Василий Семенович Гроссман не только в паспорте, но даже в старых писательских справочниках именовался Иосифом Соломоновичем. И я однажды написал в какой-то своей статье, что «Василий Гроссман» — это псевдоним и что псевдонимом этим писатель хотел особо подчеркнуть, что он — русский писатель. На самом же деле, как рассказал мне потом ближайший друг Василия Семеновича Семен Израилевич Липкин, дело обстояло несколько иначе. Родители окликали мальчика подлинным, еврейским его именем: Йося. А няньке послышалось — Вася. Так и стала она его звать. И так — с ее легкой руки — он и для родителей, и для всех домашних стал Васей.

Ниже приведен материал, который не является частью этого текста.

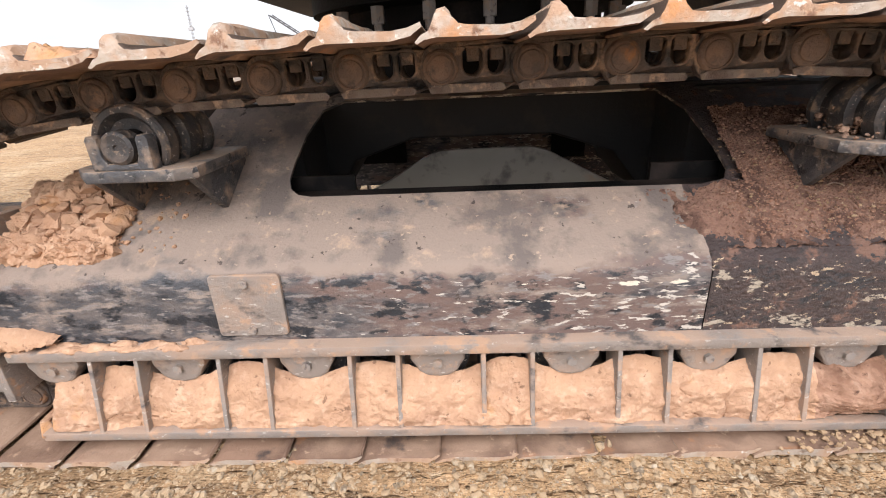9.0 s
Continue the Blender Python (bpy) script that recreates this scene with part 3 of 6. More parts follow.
def toothed(teeth):
    """A sprocket plate with round gaps between pointed teeth and chamfered rims."""
    out = []
    for k in range(teeth):
        a = 180 + 360 / teeth * k
        out += [at_angle(0, 0, 0.338, a - 0.8), at_angle(0, 0, 0.338, a + 0.8)]
        cx, cz = at_angle(0, 0, 0.346, a + 180 / teeth)
        out += [at_angle(cx, cz, 0.0455, a + 180 / teeth + 180 - q) for q in range(-76, 77, 19)]
    bm = bmesh.new()
    rings = []
    for shrink, y in ((1, 0.165), (0.975, 0.165), (1.0, 0.173), (1.0, 0.208), (0.975, 0.215)):
        rings.append([bm.verts.new((SPX + x * shrink, y, SPZ + z * shrink)) for x, z in out])
    inner = [[bm.verts.new((SPX + x * r / math.hypot(x, z), y, SPZ + z * r / math.hypot(x, z))) for x, z in out] for r, y in ((0.27, 0.165), (0.15, 0.165), (0.15, 0.215), (0.27, 0.215))]
    bmesh.ops.delete(bm, geom=rings[0], context="VERTS")
    order = [inner[1], inner[0], rings[1], rings[2], rings[3], rings[4], inner[3], inner[2]]
    n = len(out)
    for a, b in zip(order, order[1:] + order[:1]):
        for k in range(n):
            bm.faces.new((a[k], a[(k + 1) % n], b[(k + 1) % n], b[k]))
    return bm


def pocketed(profile, flip):
    """The drive cover turned about its axis, with a pocket sunk round each rim bolt."""
    fine = []
    for (r0, h0), (r1, h1) in zip(profile, profile[1:]):
        steps = max(1, int(math.hypot(r1 - r0, h1 - h0) / 0.003)) if r0 > 0.12 else 1
        fine += [(r0 + (r1 - r0) * i / steps, h0 + (h1 - h0) * i / steps) for i in range(steps)]
    fine.append(profile[-1])
    bm = lathe(bmesh.new(), fine, 288)
    for v in bm.verts:
        r, a = math.hypot(v.co.x, v.co.y), math.degrees(math.atan2(-v.co.y, v.co.x))
        if r > 0.124 and v.co.z < -0.012:
            off = (a - 103.6 + 15) % 30 - 15
            across = r * radians(off)
            d = math.hypot(across, min(0.0, r - 0.168))
            f = min(1.0, max(0.0, (0.026 - d) / 0.007))
            floor = -0.018 if r < 0.186 else -0.022
            v.co.z += f * f * (3 - 2 * f) * max(0.0, floor - v.co.z)
        v.co.z += 0.0012 * noise.noise(v.co * 40)
    bmesh.ops.transform(bm, matrix=Matrix.Translation((SPX, -0.006, SPZ)) @ AROUND_Y, verts=bm.verts)
    return bm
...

Ну а что касается моего отца, то он, как прожил всю свою жизнь, так и умер Михаилом Владимировичем. И на гранитной стеле, установленной над его могилой на еврейской части Востряковского кладбища, где он похоронен, так и значится: «Сарнов Михаил Владимирович».
Так что не было у меня никаких резонов оставаться Моисеевичем. И Михайловичем я стал, выходит, совсем не потому, что хотел утаить свою причастность к еврейской нации. Тем более, что тут же — пятым пунктом — эту свою причастность не то чтобы обнаружил, но даже подчеркнул.

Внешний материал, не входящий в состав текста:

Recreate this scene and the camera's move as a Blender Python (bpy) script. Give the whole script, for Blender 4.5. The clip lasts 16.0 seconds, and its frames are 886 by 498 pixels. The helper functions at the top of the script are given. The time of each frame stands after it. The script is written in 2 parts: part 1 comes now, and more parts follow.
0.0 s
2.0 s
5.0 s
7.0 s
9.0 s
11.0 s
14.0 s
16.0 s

Так-то оно так. И все-таки этим отчеством я тоже «отъевреивался». Не отрекался от своей национальной принадлежности, но — как бы дистанцировался от нее. Давал понять, что я — не чета тем, местечковым или каким-нибудь там Бердичевским, Соломоновичам, Исааковичам и Абрамовичам…
Про Евгения Долматовского ходил слух (не знаю, правда ли это), что он — один из двух-трех смельчаков — отказался подписать письмо в редакцию «Правды» знаменитых евреев, которое, по замыслу затевавших эту акцию партийных функционеров, должно было как бы санкционировать высылку еврейского народа, оказавшегося в плену сионистской заразы, в места отдаленные.
Свой отказ Долматовский якобы мотивировал тем, что он не еврей, никакого отношения к евреям не имеет и поэтому в списке еврейских знаменитостей, среди всех этих Рейзенов, Гельфандов и Эренбургов, ему не место.
Довод поэта показался резонным, и от него отстали.
А за несколько лет до того (в 49-м) Семен Израилевич Липкин имел с Евгением Ароновичем любопытный разговор как раз на эту тему. Тот был в мраке по поводу бушевавшей антикосмополитской кампании. Он не то чтобы осуждал ее. Просто опасался, что молния ненароком может ударить и в него: ведь у него такое жуткое отчество — Аронович.
Семен Израилевич — человек лукавый, но замечательно умеющий прятать свое лукавство под личиной наивности. Он в совершенстве владеет умением самые причудливые мысли и соображения высказывать таким тоном, что даже очень проницательный собеседник не всегда может усечь, что скрывается за той или иной его репликой: простодушие или утонченная ирония?